Counting cyclic subgroups of order $p^{2}$: $p$ an odd prime vs. $p=2$
The following is true:
The number of cyclic subgroups of order $4$ of some group is odd iff the Sylow $2$-subgroups are cyclic, dihedral, semi-dihedral or generalized quaternion.
As in your proof, it suffices to consider $2$-groups $G$ and look at the number mod $4$ of solutions of $x^2=1$ in $G$. Now Theorem 4.9 in Isaacs' book Character theory of finite groups tells us that when the number $t$ of involutions in a $2$-group is $t\equiv 1 \mod 4$, then $G$ is cyclic or $\lvert G:G'\rvert =4$. (The theorem is ascribed to Alperin-Feit-Thompson, probably the result meant by Geoff in the comments.) Of course, the only other possibility is $t\equiv -1 \mod 4$. A result of Olga Taussky (Satz III. 11.9 in Huppert's Endliche Gruppen I) tells us that the only nonabelian $2$-groups with $\lvert G:G'\rvert = 4$ are the dihedral, semi-dihedral and generalized quaternion groups.

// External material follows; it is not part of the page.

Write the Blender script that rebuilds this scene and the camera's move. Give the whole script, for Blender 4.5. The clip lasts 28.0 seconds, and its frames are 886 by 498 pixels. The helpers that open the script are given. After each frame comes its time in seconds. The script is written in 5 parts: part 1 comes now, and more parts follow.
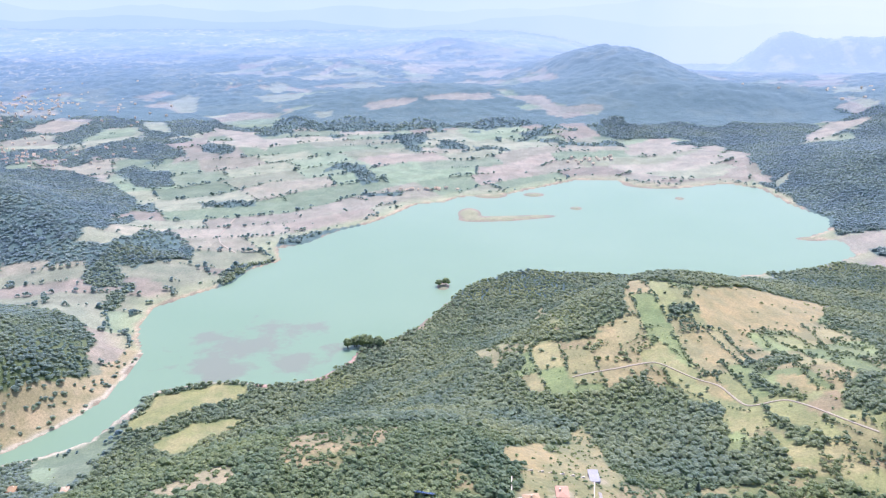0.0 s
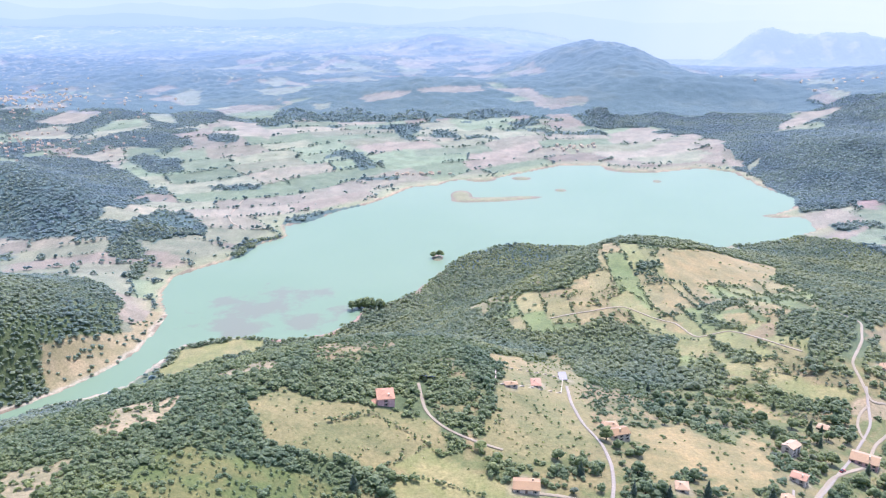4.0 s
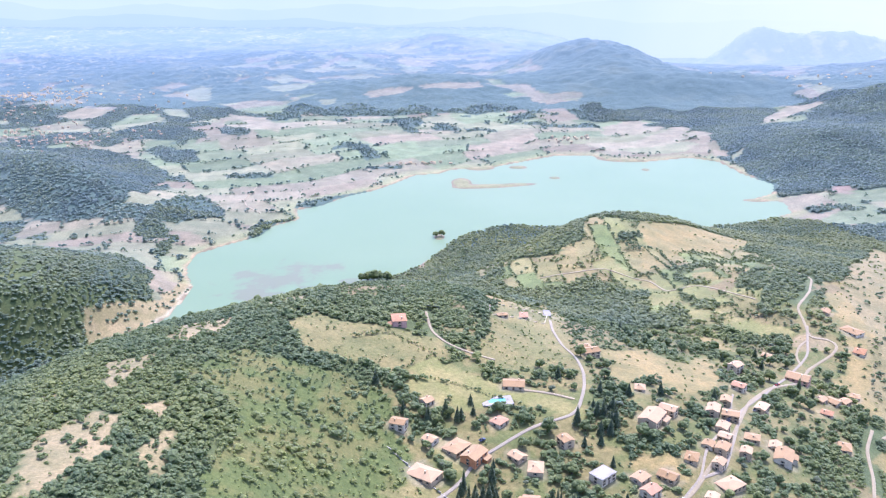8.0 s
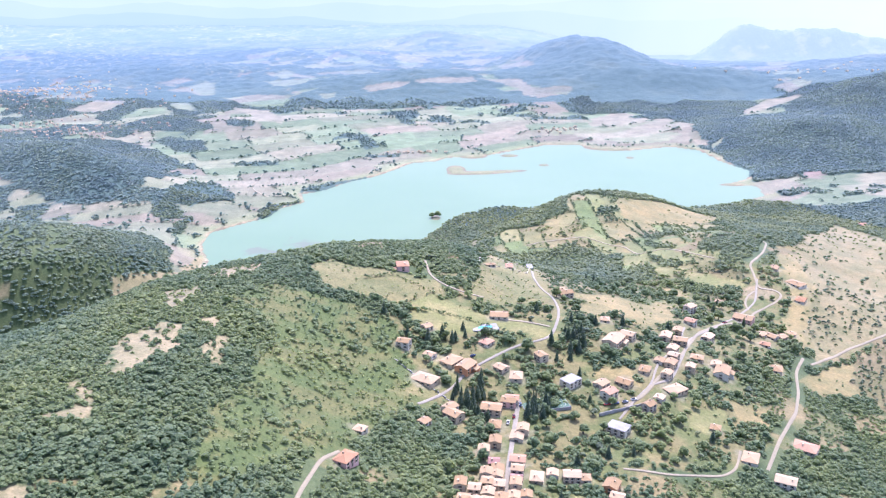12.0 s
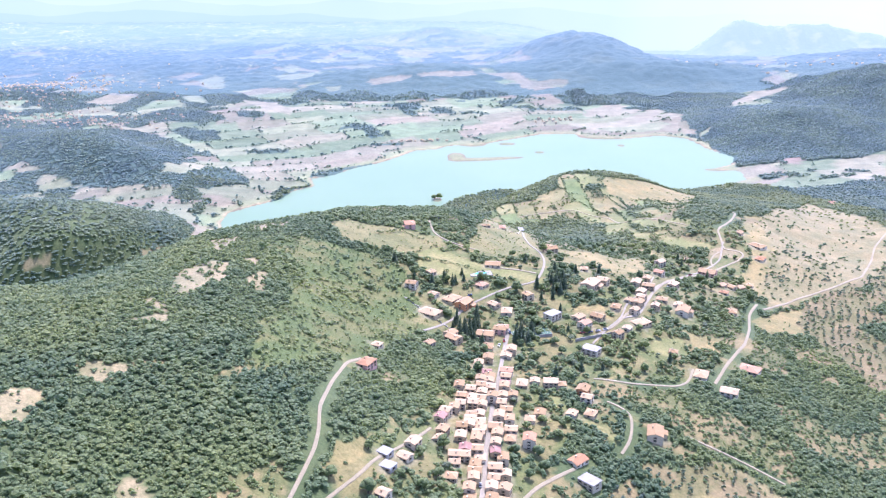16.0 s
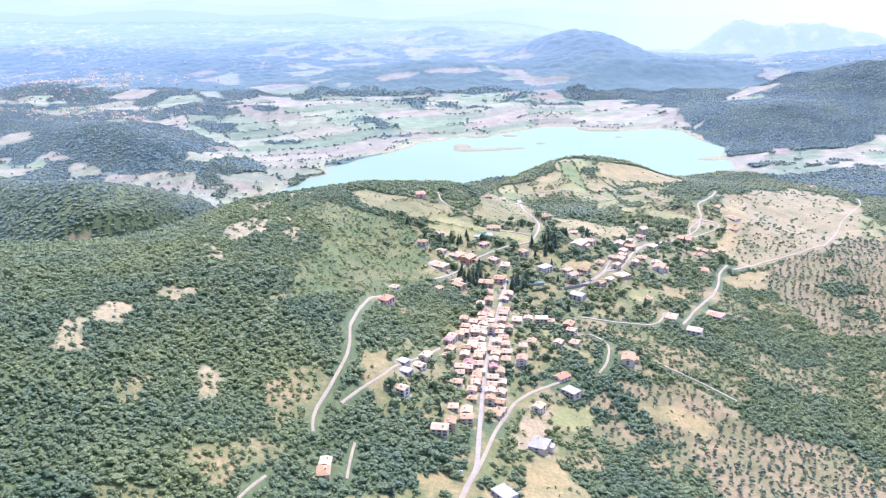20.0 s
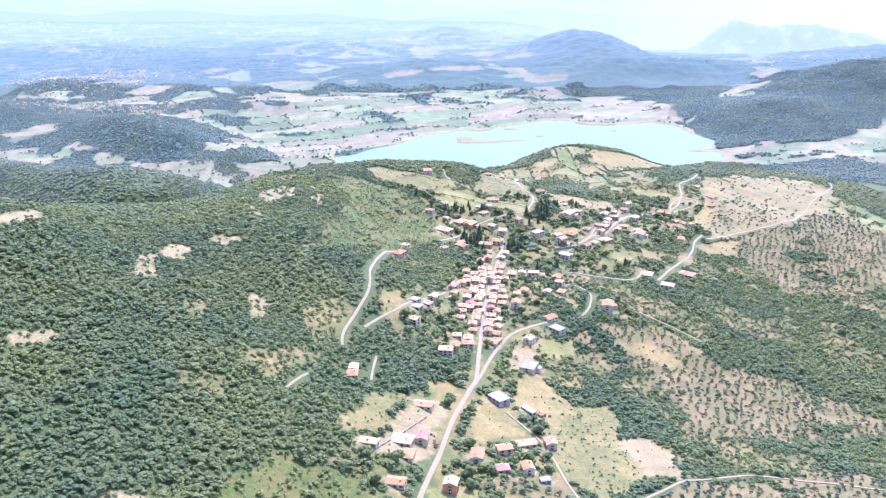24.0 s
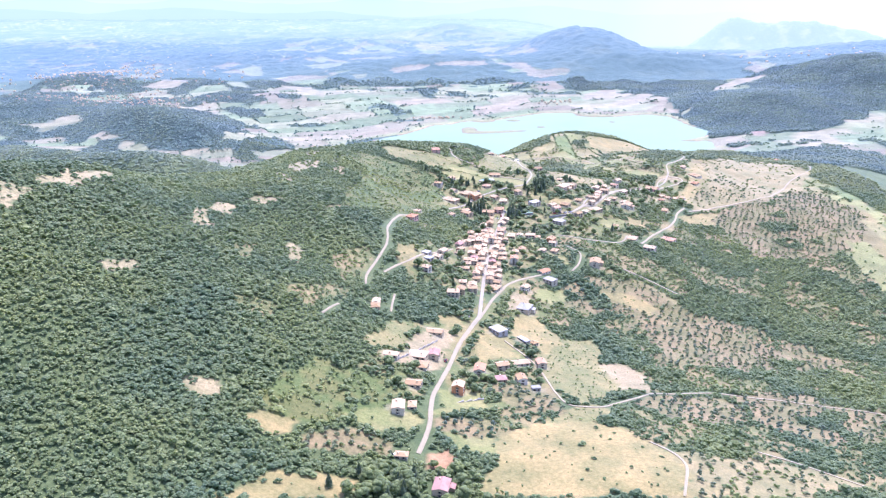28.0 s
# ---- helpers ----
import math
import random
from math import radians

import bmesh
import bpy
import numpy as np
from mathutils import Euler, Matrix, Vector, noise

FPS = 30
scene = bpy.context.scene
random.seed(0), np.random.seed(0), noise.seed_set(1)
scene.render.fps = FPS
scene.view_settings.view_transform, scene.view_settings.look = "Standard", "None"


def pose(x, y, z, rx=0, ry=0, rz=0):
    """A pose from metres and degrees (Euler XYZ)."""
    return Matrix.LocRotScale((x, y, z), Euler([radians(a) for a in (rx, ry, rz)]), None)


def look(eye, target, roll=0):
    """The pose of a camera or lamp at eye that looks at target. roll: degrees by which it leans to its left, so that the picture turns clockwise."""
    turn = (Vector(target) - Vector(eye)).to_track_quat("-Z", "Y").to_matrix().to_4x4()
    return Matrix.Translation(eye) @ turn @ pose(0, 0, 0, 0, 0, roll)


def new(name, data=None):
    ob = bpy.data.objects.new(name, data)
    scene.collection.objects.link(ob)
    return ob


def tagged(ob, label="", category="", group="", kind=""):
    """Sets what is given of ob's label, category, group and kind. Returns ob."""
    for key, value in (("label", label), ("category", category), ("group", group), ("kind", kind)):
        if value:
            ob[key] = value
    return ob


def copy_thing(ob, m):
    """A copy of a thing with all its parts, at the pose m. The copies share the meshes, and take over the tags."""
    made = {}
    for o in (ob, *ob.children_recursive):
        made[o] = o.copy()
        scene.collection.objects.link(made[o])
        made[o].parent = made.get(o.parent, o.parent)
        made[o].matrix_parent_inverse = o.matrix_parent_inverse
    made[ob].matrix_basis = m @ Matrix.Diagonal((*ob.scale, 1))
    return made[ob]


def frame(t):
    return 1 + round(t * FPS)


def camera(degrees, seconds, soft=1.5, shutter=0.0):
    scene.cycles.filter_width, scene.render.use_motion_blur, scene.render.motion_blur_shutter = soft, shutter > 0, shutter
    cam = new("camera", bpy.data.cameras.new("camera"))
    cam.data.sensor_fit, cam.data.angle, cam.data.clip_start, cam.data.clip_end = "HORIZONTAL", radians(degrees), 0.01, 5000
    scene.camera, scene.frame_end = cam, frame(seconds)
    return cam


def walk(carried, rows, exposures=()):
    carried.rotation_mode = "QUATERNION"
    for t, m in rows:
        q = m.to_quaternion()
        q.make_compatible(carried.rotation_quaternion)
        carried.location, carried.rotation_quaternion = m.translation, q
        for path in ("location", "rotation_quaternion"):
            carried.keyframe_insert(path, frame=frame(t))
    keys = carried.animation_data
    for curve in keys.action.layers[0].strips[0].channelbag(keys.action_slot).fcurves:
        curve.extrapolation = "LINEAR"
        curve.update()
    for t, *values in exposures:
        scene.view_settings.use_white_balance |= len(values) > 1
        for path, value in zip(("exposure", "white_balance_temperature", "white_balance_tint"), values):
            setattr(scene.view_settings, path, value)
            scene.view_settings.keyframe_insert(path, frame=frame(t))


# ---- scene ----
cam = camera(52.86, 28.0, soft=1.25)
PATH = [
    (0, (47.84, 211.63, 436.21), (44.07, 1154.60, 103.37), 0.19),
    (1, (47.09, 182.02, 437.44), (47.27, 1125.07, 104.78), 0.19),
    (2, (46.35, 153.21, 438.47), (50.58, 1096.21, 105.72), 0.25),
    (3, (45.63, 124.99, 439.36), (50.39, 1067.48, 105.14), 0.14),
    (3.5, (45.28, 111.06, 439.77), (50.24, 1053.53, 105.52), 0.14),
    (5.5, (43.99, 56.14, 441.35), (50.34, 998.47, 106.73), 0.12),
    (6, (43.69, 42.54, 441.75), (49.83, 984.89, 107.19), 0.13),
    (7, (43.13, 15.42, 442.58), (48.62, 958.09, 108.89), 0.09),
    (8, (42.61, -11.65, 443.45), (47.60, 931.33, 110.66), 0.03),
    (9, (42.13, -38.72, 444.38), (47.15, 904.29, 111.67), 0.04),
    (10, (41.67, -65.84, 445.37), (47.38, 876.89, 111.86), 0.06),
    (11, (41.23, -93.02, 446.40), (49.05, 849.68, 112.84), 0.07),
    (12, (40.80, -120.28, 447.46), (51.16, 822.37, 113.83), 0.00),
    (12.5, (40.58, -133.94, 448.01), (51.01, 808.72, 114.42), -0.02),
    (14.5, (39.70, -188.78, 450.20), (48.85, 753.48, 115.44), -0.18),
    (15, (39.46, -202.53, 450.74), (48.73, 739.69, 115.86), -0.18),
    (16, (38.98, -230.06, 451.80), (48.24, 711.81, 115.95), -0.10),
    (17, (38.45, -257.63, 452.81), (47.15, 684.45, 117.55), -0.02),
    (18, (37.89, -285.21, 453.77), (43.78, 656.74, 118.06), -0.07),
    (19, (37.29, -312.78, 454.66), (41.89, 629.24, 119.15), -0.15),
    (20, (36.64, -340.33, 455.48), (39.58, 601.86, 120.42), -0.17),
    (21, (35.95, -367.84, 456.23), (37.25, 574.36, 121.19), -0.14),
    (21.5, (35.59, -381.58, 456.58), (36.48, 560.65, 121.61), -0.15),
    (23.5, (34.09, -436.44, 457.87), (34.67, 506.30, 124.35), -0.06),
    (24, (33.70, -450.13, 458.18), (34.18, 492.72, 124.97), -0.04),
    (25, (32.95, -477.52, 458.82), (33.09, 465.82, 127.00), 0.03),
    (26, (32.22, -504.94, 459.53), (30.38, 438.14, 126.94), 0.16),
    (27, (31.56, -532.43, 460.37), (28.74, 410.47, 127.29), 0.09),
    (28, (30.99, -560.06, 461.41), (26.19, 382.32, 126.91), -0.12),
]
EXPOSURES = [(0, 1.52, 5680, 27), (12, 1.70, 5580, 29), (28, 1.88, 5480, 30)]
walk(cam, [(t, look(eye, target, roll)) for t, eye, target, roll in PATH], exposures=EXPOSURES)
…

Conversely, the number of cyclic subgroups of order $4$ in each of these groups is indeed odd, and thus also in a group with such a group as Sylow $2$-subgroup.
The proof in Isaacs of that theorem of Alperin-Feit-Thompson uses characters, in particular the Frobenius-Schur indicator.
Added later: Trying to find the original source of Alperin-Feit-Thompson, I found instead a paper of Marcel Herzog, Counting group elements of order $p$ mod $p^2$ (MR466316), which contains (elementary) proofs of the "Alperin-Feit-Thompson"-result and the result for $p$ odd, and references to older proofs in the literature. In his math review, Isaacs also mentions a theorem of Kulakoff concerning the case $p$ odd.